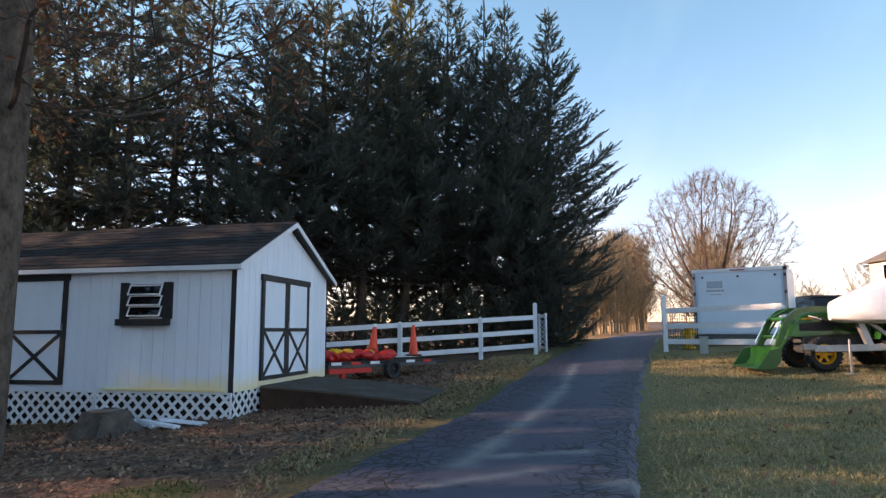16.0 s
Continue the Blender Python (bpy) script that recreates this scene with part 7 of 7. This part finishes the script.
leaf_tones = [(0.0, (0.085, 0.046, 0.034)), (0.35, (0.17, 0.090, 0.062)), (0.8, (0.26, 0.145, 0.098)), (1.0, (0.38, 0.245, 0.16))]
scatter_leaves("fallen_leaves", "dry brown leaves covering the ground by the shed", [(4, 6.5, 15.5, 17.5, lambda x, y: off_road(x, y) and math.hypot(x - 10.7, y - 8.45) > 0.6), (-4.5, 7, 4, 22, off_road), (15, 6, 24, 10.5, off_road)], 5, leaf_tones, 0.025, 240)
scatter_leaves("fallen_leaves", "dry brown leaves under the pines and spruces", [(-16, 14.5, 12, 36, lambda x, y: y > 17.5 or x < -3.5)], 6, leaf_tones, 0.036, 50)
scatter_leaves("fallen_leaves", "scattered dry leaves on the lawn", [(6, -8, 24, 4.2, lambda x, y: y < 4.0 and (x > 9 or y < 3))], 7, leaf_tones, 0.03, 8)


def grass_tufts(name, label, boxes, seed, per_m2, height, tones):
    rng = np.random.default_rng(seed)
    V, F, off = [], [], 0
    for x0, y0, x1, y1, test in boxes:
        n = int((x1 - x0) * (y1 - y0) * per_m2)
        P = np.stack([rng.uniform(x0, x1, n), rng.uniform(y0, y1, n)], -1)
        P = P[[test(x, y) for x, y in P]]
        n = len(P)
        z = ground_z(P[:, 0], P[:, 1]) - 0.02
        a = rng.uniform(0, 6.28, n)
        h = height * rng.uniform(0.5, 1.5, n)
        w = 0.007 * rng.uniform(0.7, 1.5, n)
        lean = rng.normal(0, 0.5, (n, 2)) * h[:, None]
        c, s = np.cos(a) * w, np.sin(a) * w
        A = np.stack([P[:, 0] - c, P[:, 1] - s, z], -1)
        B = np.stack([P[:, 0] + c, P[:, 1] + s, z], -1)
        C = np.stack([P[:, 0] + lean[:, 0], P[:, 1] + lean[:, 1], z + h], -1)
        V.append(np.stack([A, B, C], 1).reshape(-1, 3))
        F.append(np.arange(3 * n).reshape(-1, 3) + off)
        off += 3 * n
    me = bpy.data.meshes.new(name)
    me.from_pydata(np.concatenate(V).tolist(), [], np.concatenate(F).tolist())
    m, nt, b = nodes_of(name, 0.85)
    geo = nt.nodes.new("ShaderNodeNewGeometry")
    pos = noise_tex(nt, 0.6, 4, 0.6, geo.outputs["Position"])
    f = calc(nt, "ADD", calc(nt, "MULTIPLY", geo.outputs["Random Per Island"], 0.5), calc(nt, "MULTIPLY", calc(nt, "SUBTRACT", pos, 0.25), 0.9))
    nt.links.new(ramp(nt, f, tones), b.inputs["Base Color"])
    me.materials.append(m)
    return tagged(new(name, me), label, "grass", kind="stuff")


lawn_tones = [(0.12, (0.11, 0.11, 0.04)), (0.40, (0.29, 0.235, 0.115)), (0.85, (0.52, 0.41, 0.23))]
grass_tufts("lawn_grass", "short dry grass on the lawn beside the lane", [(6.5, -3, 13, 4.2, lambda x, y: y < 4.15), (13, -7, 24, 4.0, lambda x, y: y < 4.0 - 0.1 * (x - 13))], 8, 900, 0.036, lawn_tones)
grass_tufts("verge_grass", "thin dry grass along the north edge of the lane", [(4, 6.9, 15.5, 10.0, lambda x, y: off_road(x, y) and y < 7.75 + 0.25 * math.sin(x * 1.7)), (15, 5.6, 26, 7.4, off_road)], 9, 500, 0.05, lawn_tones)
yard_tones = [(0.15, (0.12, 0.12, 0.03)), (0.45, (0.24, 0.21, 0.06)), (0.85, (0.40, 0.33, 0.13))]
grass_tufts("yard_grass", "thin yellow-green grass in patches on the yard", [(-5, 13.6, 3.0, 22, lambda x, y: noise.noise((x * 0.8, y * 0.8, 7)) > 0.16), (-12, 17, -4, 30, lambda x, y: noise.noise((x * 0.6, y * 0.6, 2)) > 0.2)], 10, 420, 0.06, yard_tones)
grass_tufts("green_patch", "small patch of green grass in the brown leaves", [(9.8, 7.6, 11.6, 9.3, lambda x, y: math.hypot(x - 10.7, y - 8.45) < 0.5)], 11, 420, 0.045, [(0.1, (0.035, 0.065, 0.016)), (0.8, (0.09, 0.13, 0.035))])
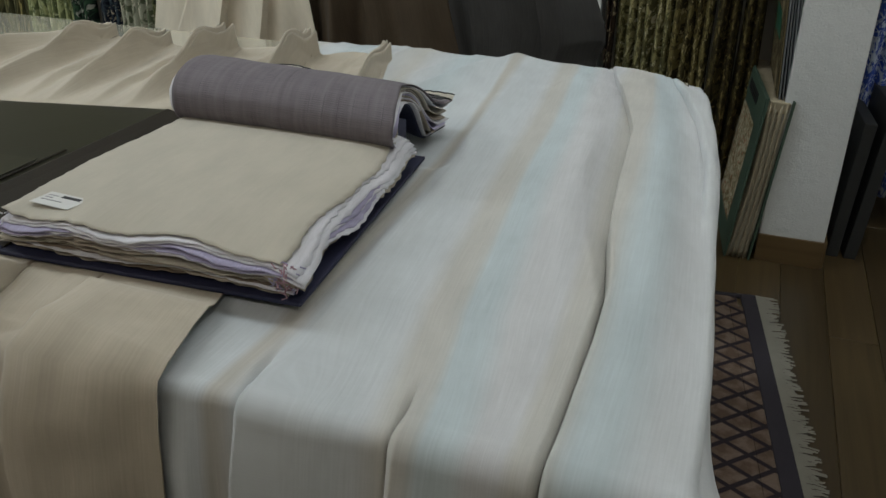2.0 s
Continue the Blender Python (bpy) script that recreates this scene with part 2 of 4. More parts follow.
M_TAN_BLOOM = plain("tan_bloom", (0.28, 0.22, 0.12), 0.8, scale=40, var=0.3)
M_PAGES_GREY = plain("grey_page_edges", (0.20, 0.21, 0.22), 0.8, scale=60, var=0.3)
M_PAGES_CREAM = plain("cream_page_edges", (0.46, 0.42, 0.32), 0.85, scale=60, var=0.3)
M_PAGES_TAN = plain("tan_page_edges", (0.33, 0.28, 0.19), 0.85, scale=60, var=0.3)
M_DARK_BOARD = plain("dark_grey_board", (0.024, 0.025, 0.025), 0.6, scale=20, relief=0.3)
M_STRAP = plain("black_strap", (0.012, 0.012, 0.012), 0.6)


# ---------------------------------------------------------------- mesh helpers
def link(name, me, material, parent=None, label=""):
    me.materials.append(material)
    ob = new(name, me)
    if parent is not None:
        ob.parent = parent
    return tagged(ob, label)


def part(name, bm, material, parent=None, label="", smooth=False):
    me = bpy.data.meshes.new(name)
    bm.to_mesh(me)
    bm.free()
    if smooth:
        me.shade_smooth()
    return link(name, me, material, parent, label)


def box_bm(lo, hi, bevel=0.002, m=None, seg=2):
    bm = bmesh.new()
    bmesh.ops.create_cube(bm, size=1.0)
    for v in bm.verts:
        v.co = Vector([l + (c + 0.5) * (h - l) for c, l, h in zip(v.co, lo, hi)])
    if bevel > 0:
        bmesh.ops.bevel(bm, geom=list(bm.edges), offset=bevel, segments=seg, profile=0.5, affect="EDGES")
    if m is not None:
        bm.transform(m)
    return bm


def slab_bm(corners, thick, bevel=0.0015):
    """A board on four upper corners (counter-clockwise), thick metres deep."""
    bm = bmesh.new()
    top = [bm.verts.new(c) for c in corners]
    low = [bm.verts.new((c[0], c[1], c[2] - thick)) for c in corners]
    bm.faces.new(top)
    bm.faces.new(low[::-1])
    for i in range(4):
        j = (i + 1) % 4
        bm.faces.new((low[i], low[j], top[j], top[i]))
    bmesh.ops.recalc_face_normals(bm, faces=bm.faces)
    bmesh.ops.bevel(bm, geom=list(bm.edges), offset=bevel, segments=2, profile=0.5, affect="EDGES")
    return bm


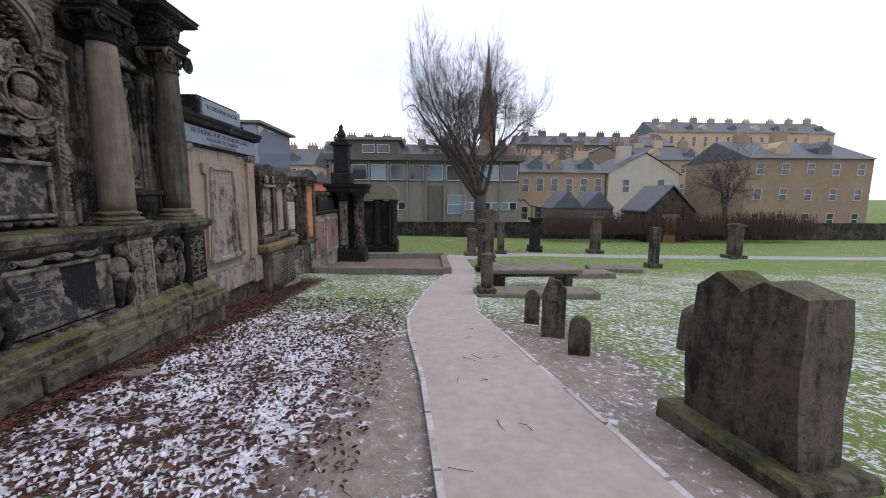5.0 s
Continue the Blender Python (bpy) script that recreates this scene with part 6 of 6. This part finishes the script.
build_tree(25.0, -7.5, ground_z(25.0, -7.5), 3.5, 9, 4.5, 0.38, 5, 11, "large leafless tree with rounded oval crown on grass", (0.0, 0.26), 0.68, 0.12, 6.2)
build_tree(7.8, 7.6, -0.8, 9.6, 6, 2.1, 0.12, 4, 23, "leafless tree with fine twigs behind the wall", (-0.3, 0), 1.3)
build_tree(0.6, 4.6, -0.8, 8.0, 6, 1.8, 0.10, 4, 29, "leafless tree with fine twigs behind the wall", (-0.2, 0), 1.3)
build_tree(32.0, -30.0, -1.8, 3.0, 6, 2.2, 0.2, 4, 31, "leafless tree beside the far wall")

# ---------------------------------------------------------------- buildings beyond


def window(t, x, y, z, w, h, frame, pane, bars=1, face=-1):
    """A window in a wall that faces the -x side."""
    bm = bmesh.new()
    f = 0.055
    for y0, y1, z0, z1 in ((y - w / 2, y + w / 2, z + h - f, z + h), (y - w / 2, y + w / 2, z, z + f), (y - w / 2, y - w / 2 + f, z + f, z + h - f), (y + w / 2 - f, y + w / 2, z + f, z + h - f)):
        box(bm, x - 0.06, x + 0.04, y0, y1, z0, z1)
    for k in range(bars):
        zz = z + h * (k + 1) / (bars + 1)
        box(bm, x - 0.05, x + 0.03, y - w / 2 + f, y + w / 2 - f, zz - 0.03, zz + 0.03)
    wn_ = part("window", bm, frame, t)
    part("pane", nbox(x - 0.02, x + 0.02, y - w / 2 + f * 0.5, y + w / 2 - f * 0.5, z + f * 0.5, z + h - f * 0.5), pane, wn_)


def build_office():
    x = 34.0
    t = thing("office_building", (x + 5, -4, -2.5), "grey concrete office block with bands of windows and flat roof", "building")
    part("wall", nbox(x, x + 12, -12.2, 4.6, -3.0, 5.1), M_CONC, t)
    part("roof_slab", nbox(x - 0.5, x + 12.3, -12.6, 5.0, 4.75, 5.25), M_CONC_DK, t)
    part("dark_band", nbox(x - 0.06, x + 0.1, -12.15, 4.55, 2.95, 4.70), M_CONC_DK, t)
    part("penthouse", nbox(x + 3, x + 9, -1.2, 4.0, 5.2, 6.9), M_CONC_DK, t)
    part("penthouse_roof", nbox(x + 2.7, x + 9.3, -1.6, 4.4, 6.9, 7.15), M_CONC, t)
    k = 0
    for i in range(10):
        y = 3.6 - i * 1.66
        part("mullion", nbox(x - 0.22, x + 0.02, y + 0.76, y + 0.92, -2.8, 4.75), M_CONC, t)
        if i == 5:
            # Flat dark panel on the wall; its colour paints the shade of a recess.
            part("dark_recess", nbox(x - 0.05, x + 0.1, y - 0.7, y + 0.7, -2.6, 2.6), M_CONC_DK, t)
        window(t, x - 0.08, y, 3.05, 1.35, 1.35, M_WHITE, (M_GLASS, M_GLASS, M_GLASS_BLUE)[(i * 7) % 3], 0)
        if i not in (4, 5, 6):
            for s in (-0.36, 0.36):
                window(t, x - 0.04, y + s, 0.45, 0.66, 0.72, M_WHITE, (M_GLASS_BLUE, M_GLASS)[(i + (s > 0)) % 2], 0)
    window(t, x - 0.08, -6.6, 0.1, 1.6, 1.7, M_WHITE, M_GLASS_BLUE, 1)
    for y in (0.2, 1.6):
        window(t, x + 2.98, y, 5.7, 1.2, 0.8, M_WHITE, M_GLASS, 0)
    push(t, 1.42)


build_office()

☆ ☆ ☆

> Task goal: Beginning with the line that contains "7. This part finishes the script." and ending with the line that contains "leaf_tones, 0.03, 8)", repeat exactly those lines and no others.

> Answer for the task:
Continue the Blender Python (bpy) script that recreates this scene with part 7 of 7. This part finishes the script.
leaf_tones = [(0.0, (0.085, 0.046, 0.034)), (0.35, (0.17, 0.090, 0.062)), (0.8, (0.26, 0.145, 0.098)), (1.0, (0.38, 0.245, 0.16))]
scatter_leaves("fallen_leaves", "dry brown leaves covering the ground by the shed", [(4, 6.5, 15.5, 17.5, lambda x, y: off_road(x, y) and math.hypot(x - 10.7, y - 8.45) > 0.6), (-4.5, 7, 4, 22, off_road), (15, 6, 24, 10.5, off_road)], 5, leaf_tones, 0.025, 240)
scatter_leaves("fallen_leaves", "dry brown leaves under the pines and spruces", [(-16, 14.5, 12, 36, lambda x, y: y > 17.5 or x < -3.5)], 6, leaf_tones, 0.036, 50)
scatter_leaves("fallen_leaves", "scattered dry leaves on the lawn", [(6, -8, 24, 4.2, lambda x, y: y < 4.0 and (x > 9 or y < 3))], 7, leaf_tones, 0.03, 8)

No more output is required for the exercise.